I have a huge regard for people who do successfully identify these types of life cycles for companies, and within industries, and add value for their investors by, perhaps trading is too pejorative a term, but timing things effectively.
I tried to do that 30 years ago, and demonstrated to my own satisfaction that it wasn’t my skill. I know how trite, and this is our fault, not your fault, how trite what you’ve just described as our investment approach sounds, identify great businesses and then hold them for very long periods of time. It’s so simplistic.
I’m going to add to it with another really simplistic, but I think a powerful piece of investment advice, which we do our best to adhere to, and that is the piece of investment advice that says run your winners. It’s obvious. History confirms it, that this shared crisis of outstanding businesses, great businesses do show a tendency to go up a lot over multiple decades. Of course there are counter exceptions, and of course there is a subjectivity in identifying what constitutes a great business, but when you see the potential rewards for, I don’t know, owning Unilever for 50 years. They’re extraordinary. Unilever’s share price, over 50 years, has gone up more than 100 fold. The company’s grown its dividend every year for over half a century.
The returns that you can earn from identifying a business with those sorts of sustainable longevity are very high indeed. You know what? Running your winners sounds so simple, but all of us, maybe even you yourselves, will recognize that it’s more of a challenge, both intellectually and maybe even more importantly, emotionally, it’s more of a challenge than you might think. There’s always the temptation to take some profit.
Unilever, believe me, look at the charts, unbelievable returns over multiple decades, but I can point multiple five year periods when Unilever’s share price did nothing, and what are you supposed to do when the shares of a great business do nothing for five years? The temptation is to sell. This is boring. I’m going to move onto the next idea. Maybe you get lucky, maybe your new idea is better than Unilever, but can you be sure?

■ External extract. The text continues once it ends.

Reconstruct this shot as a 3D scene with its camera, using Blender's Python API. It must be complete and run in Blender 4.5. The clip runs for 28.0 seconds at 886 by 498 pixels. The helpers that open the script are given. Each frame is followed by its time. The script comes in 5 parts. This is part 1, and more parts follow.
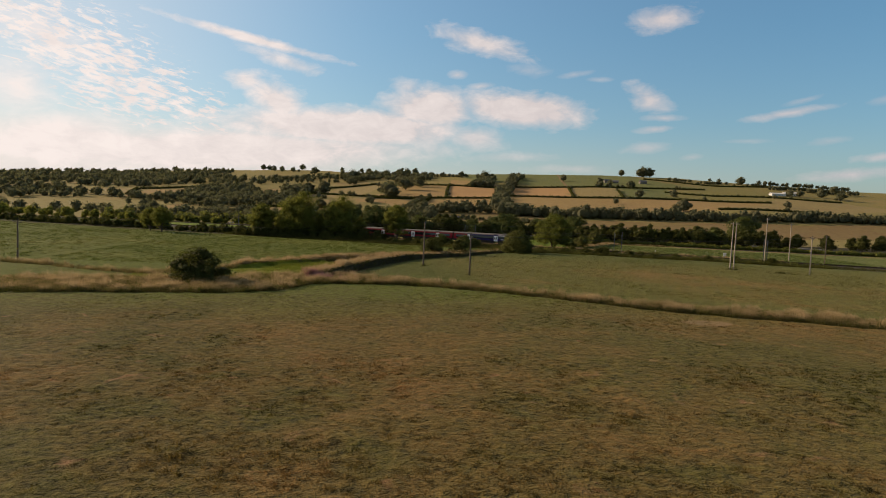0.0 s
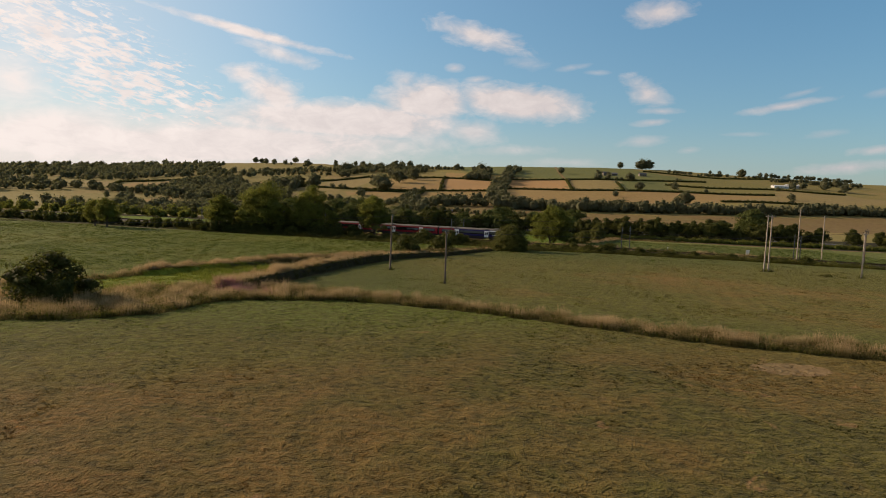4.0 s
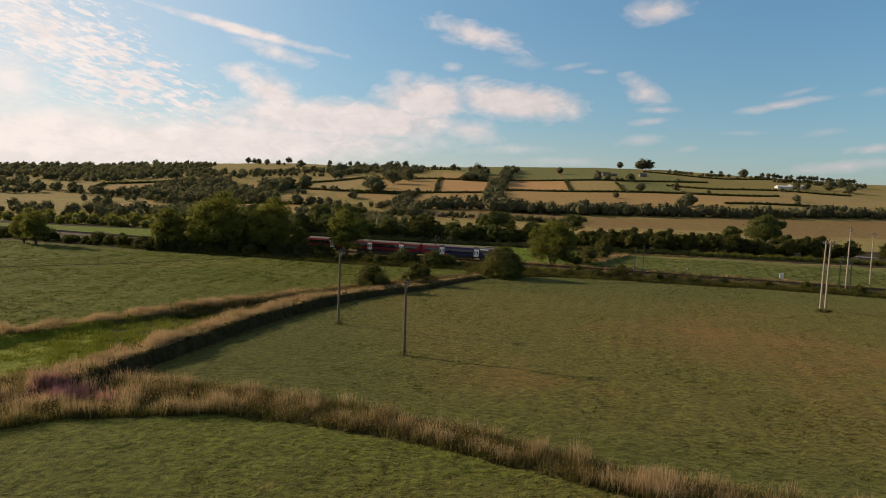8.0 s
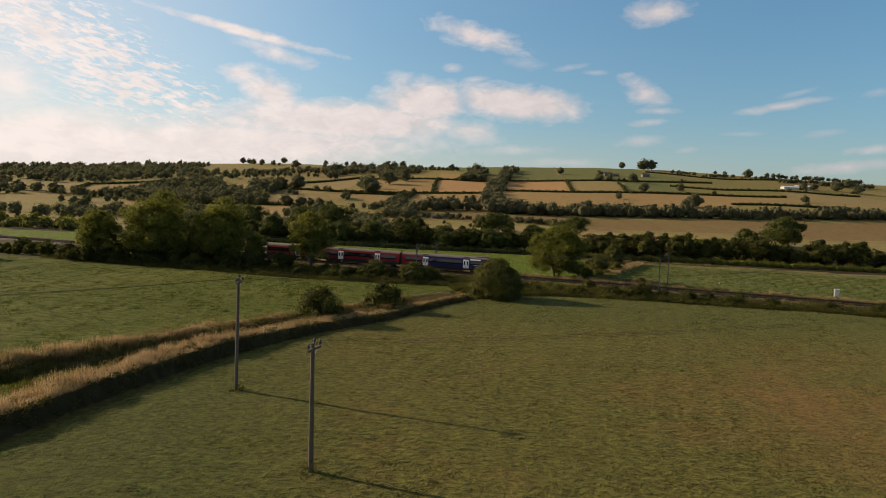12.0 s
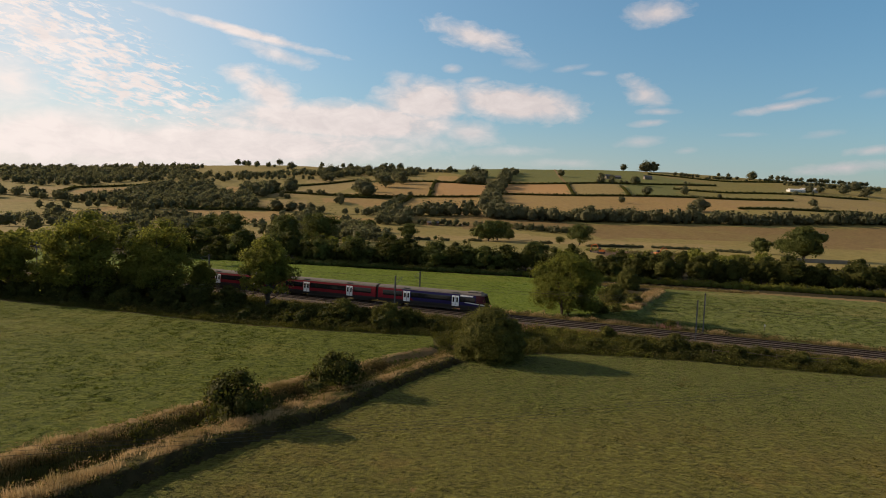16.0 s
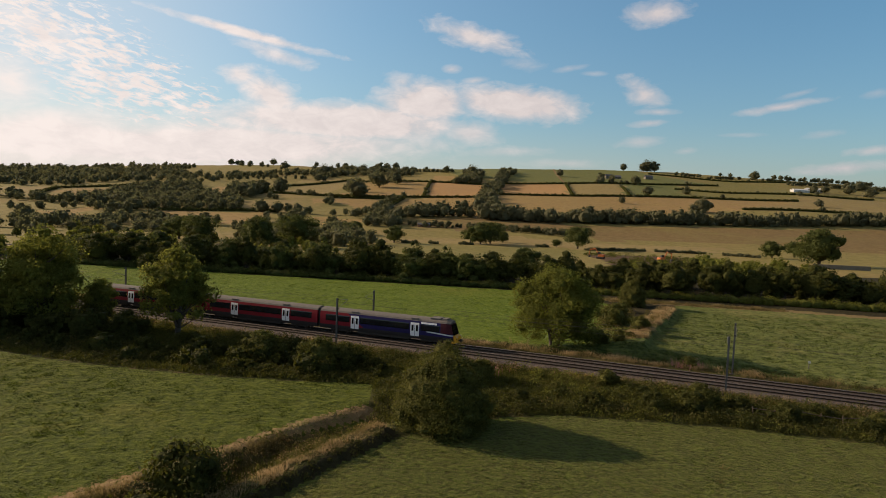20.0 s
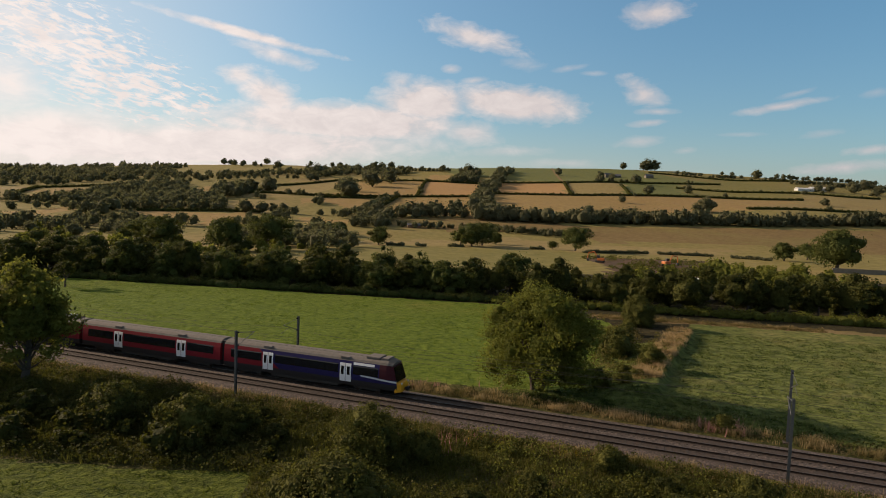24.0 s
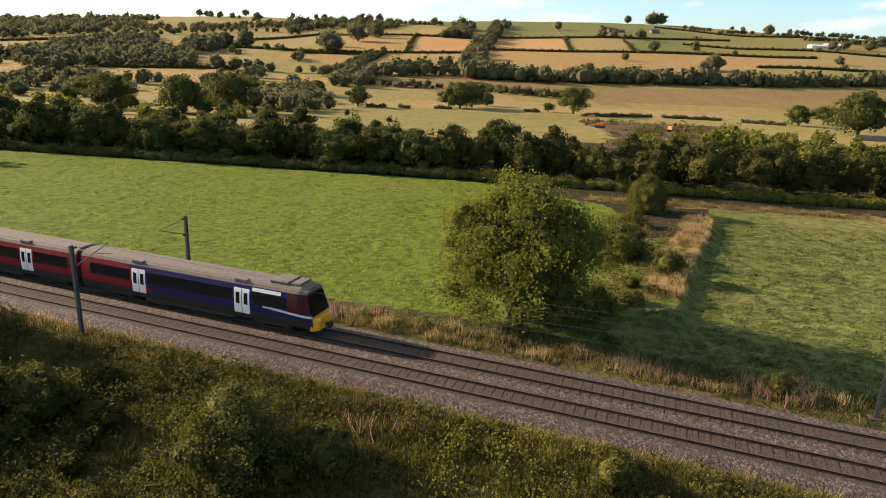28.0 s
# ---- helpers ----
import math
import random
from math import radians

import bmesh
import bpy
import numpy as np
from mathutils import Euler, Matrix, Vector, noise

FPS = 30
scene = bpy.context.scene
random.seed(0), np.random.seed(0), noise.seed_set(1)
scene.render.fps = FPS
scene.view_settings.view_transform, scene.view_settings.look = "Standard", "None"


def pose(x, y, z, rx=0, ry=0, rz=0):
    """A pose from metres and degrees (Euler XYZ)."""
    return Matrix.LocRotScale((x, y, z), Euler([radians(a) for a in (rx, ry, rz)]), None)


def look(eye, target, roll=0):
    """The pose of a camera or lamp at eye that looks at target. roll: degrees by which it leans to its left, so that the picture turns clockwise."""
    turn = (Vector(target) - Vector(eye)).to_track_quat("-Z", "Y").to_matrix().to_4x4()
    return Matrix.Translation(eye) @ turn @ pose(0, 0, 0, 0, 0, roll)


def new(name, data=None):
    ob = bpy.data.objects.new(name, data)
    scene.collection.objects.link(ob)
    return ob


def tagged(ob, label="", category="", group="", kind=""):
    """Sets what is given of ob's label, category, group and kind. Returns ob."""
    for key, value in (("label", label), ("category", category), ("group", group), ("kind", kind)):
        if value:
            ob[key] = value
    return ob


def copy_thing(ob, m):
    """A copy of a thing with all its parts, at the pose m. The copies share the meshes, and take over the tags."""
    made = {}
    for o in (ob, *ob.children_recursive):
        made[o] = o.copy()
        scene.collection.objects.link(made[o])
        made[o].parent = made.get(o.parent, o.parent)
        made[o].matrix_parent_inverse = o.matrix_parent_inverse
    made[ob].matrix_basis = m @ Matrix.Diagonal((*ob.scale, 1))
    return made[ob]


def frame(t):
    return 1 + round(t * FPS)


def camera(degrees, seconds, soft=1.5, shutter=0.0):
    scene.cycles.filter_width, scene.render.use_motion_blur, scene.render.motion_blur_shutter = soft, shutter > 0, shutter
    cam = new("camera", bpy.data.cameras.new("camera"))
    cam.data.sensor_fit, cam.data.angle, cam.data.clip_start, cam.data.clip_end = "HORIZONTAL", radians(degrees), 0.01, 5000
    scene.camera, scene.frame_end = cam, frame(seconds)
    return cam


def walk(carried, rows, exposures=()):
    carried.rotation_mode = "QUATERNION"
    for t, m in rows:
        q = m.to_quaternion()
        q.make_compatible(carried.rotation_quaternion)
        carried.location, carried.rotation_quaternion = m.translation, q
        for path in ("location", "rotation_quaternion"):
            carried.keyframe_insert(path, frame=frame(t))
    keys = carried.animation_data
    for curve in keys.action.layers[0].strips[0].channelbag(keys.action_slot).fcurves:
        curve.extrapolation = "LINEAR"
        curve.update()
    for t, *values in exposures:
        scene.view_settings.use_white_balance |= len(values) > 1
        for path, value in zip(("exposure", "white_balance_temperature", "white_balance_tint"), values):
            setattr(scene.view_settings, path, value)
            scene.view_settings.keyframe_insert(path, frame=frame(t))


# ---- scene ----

cam = camera(69.7, 28.0, soft=0.95)
PATH = [
    (0, (1.693, -2.476, 12.307), (1.765, -0.482, 12.183), 2.4),
    (0.5, (2.361, 0.885, 12.246), (2.433, 2.88, 12.12), 2.5),
    (1, (2.863, 4.139, 12.208), (2.938, 6.134, 12.08), 2.4),
    (1.5, (3.576, 7.575, 12.057), (3.652, 9.57, 11.927), 2.4),
    (2, (4.19, 10.967, 11.968), (4.267, 12.961, 11.835), 2.3),
    (2.5, (4.757, 14.366, 11.91), (4.836, 16.36, 11.775), 2.3),
    (3, (5.414, 17.697, 11.885), (5.494, 19.691, 11.747), 2.3),
    (3.5, (6.231, 21.147, 11.774), (6.311, 23.14, 11.633), 2.3),
    (5.5, (9.272, 35.232, 13.034), (9.355, 37.225, 12.887), 2.2),
    (6, (9.868, 38.943, 13.862), (9.952, 40.936, 13.715), 2.2),
    (6.5, (10.397, 42.477, 14.708), (10.481, 44.47, 14.56), 2.2),
    (7, (10.963, 46.04, 15.604), (11.049, 48.032, 15.456), 2.2),
    (7.5, (11.547, 49.257, 15.986), (11.632, 51.25, 15.84), 2.2),
    (8, (12.119, 52.603, 16.067), (12.205, 54.596, 15.921), 2.2),
    (8.5, (12.669, 55.766, 16.115), (12.756, 57.759, 15.97), 2.2),
    (9, (13.322, 59.429, 16.134), (13.408, 61.422, 15.989), 2.2),
    (9.5, (13.842, 62.974, 16.134), (13.929, 64.967, 15.99), 2.3),
    (10, (14.455, 66.71, 16.169), (14.541, 68.703, 16.025), 2.3),
    (10.5, (15.106, 70.203, 16.119), (15.192, 72.196, 15.976), 2.2),
    (11, (15.774, 73.967, 16.097), (15.86, 75.96, 15.955), 2.2),
    (11.5, (16.395, 77.434, 16.159), (16.481, 79.428, 16.016), 2.2),
    (12, (17.088, 81.136, 16.188), (17.174, 83.129, 16.045), 2.2),
    (12.5, (17.809, 84.449, 16.17), (17.895, 86.442, 16.027), 2.2),
    (14.5, (18.726, 96.606, 18.244), (18.814, 98.599, 18.101), 2.2),
    (15, (19.259, 100.171, 18.923), (19.347, 102.164, 18.78), 2.1),
    (15.5, (20.019, 103.568, 19.743), (20.107, 105.561, 19.6), 2.2),
    (16, (20.843, 107.08, 20.584), (20.93, 109.073, 20.443), 2.2),
    (16.5, (21.609, 110.29, 21.018), (21.696, 112.283, 20.877), 2.2),
    (17, (22.526, 113.43, 20.996), (22.613, 115.423, 20.854), 2.2),
    (17.5, (23.481, 116.475, 21.033), (23.568, 118.468, 20.892), 2.2),
    (18, (24.459, 119.642, 21.122), (24.547, 121.635, 20.981), 2.2),
    (18.5, (25.402, 122.705, 21.079), (25.489, 124.698, 20.939), 2.2),
    (19, (26.358, 125.86, 21.118), (26.446, 127.854, 20.979), 2.2),
    (19.5, (27.322, 128.97, 21.127), (27.41, 130.963, 20.987), 2.2),
    (20, (28.295, 132.206, 21.149), (28.383, 134.199, 21.009), 2.2),
    (20.5, (29.278, 135.317, 21.152), (29.367, 137.31, 21.013), 2.2),
    (21, (30.448, 138.693, 21.138), (30.536, 140.686, 20.998), 2.1),
    (21.5, (31.176, 142.07, 21.064), (31.265, 144.063, 20.925), 2.1),
    (23.5, (34.887, 153.639, 21.087), (34.975, 155.632, 20.948), 2.1),
    (24, (35.706, 157.122, 21.054), (35.795, 159.115, 20.914), 2.1),
    (24.5, (36.436, 160.475, 20.957), (36.524, 162.468, 20.818), 2.1),
    (25, (37.085, 164.019, 20.867), (37.174, 166.012, 20.728), 2.1),
    (25.5, (37.762, 167.267, 20.793), (37.849, 169.26, 20.655), 2.0),
    (26, (38.526, 170.91, 20.841), (38.613, 172.903, 20.703), 2.0),
    (26.5, (39.104, 173.863, 20.878), (39.194, 175.857, 20.749), 2.0),
    (27, (39.738, 176.489, 20.687), (39.836, 178.476, 20.479), 2.1),
    (27.5, (40.414, 178.081, 20.682), (40.522, 180.041, 20.3), 2.2),
    (28, (40.932, 179.195, 20.578), (41.052, 181.11, 20.015), 2.4),
]
walk(cam, [(t, look(eye, target, roll)) for t, eye, target, roll in PATH], [(0, -0.1), (26.4, -0.1), (27.0, -0.03), (27.5, 0.38), (28.0, 0.92)])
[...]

over the 21st Century to date, running winners in strategically advantaged companies has been a hell of a lot more rewarding than averaging down into losers. Now that can change, of course it can change, but in the end, all anyone at Lindsell Train can do is say, “Here’s our investment approach. We’ve stuck to it. We propose to continue to stick to it. It’s up to you to decide whether it’s relevant for you, or you think it might be effective over the next period.” That’s what I’d say.
….There is no originality in what we’ve done, truly. There isn’t. We’ve just sought to read and understand as much as we possibly can about the approaches that have allowed highly successful, capital allocators to be successful, and then try and establish whether or not any of those approaches might suit us, given our intellectual capabilities, and given our emotional makeup.
I think the emotional makeup is as important as the intellectual ability, frankly. Unfortunately, the correlation between being super, super smart, and being a great investor, all great investors are very, very bright people, but I know a lot of very bright people who turn out not to be good investors.
Peter Lynch’s success was based on successfully identifying and then benefiting from baggers. Shares that go up 10 times, 20 times, 30 times, and that idea of owning something because it might go up five fold over the next seven years or something. It’s real. It does happen. Good businesses with growth, they do go up that much, and yet so many investors, and I think it’s true particularly of professional investors, think, “Oh, my job is to find the next 20% gain, and then sell the 20% and move onto the next one.”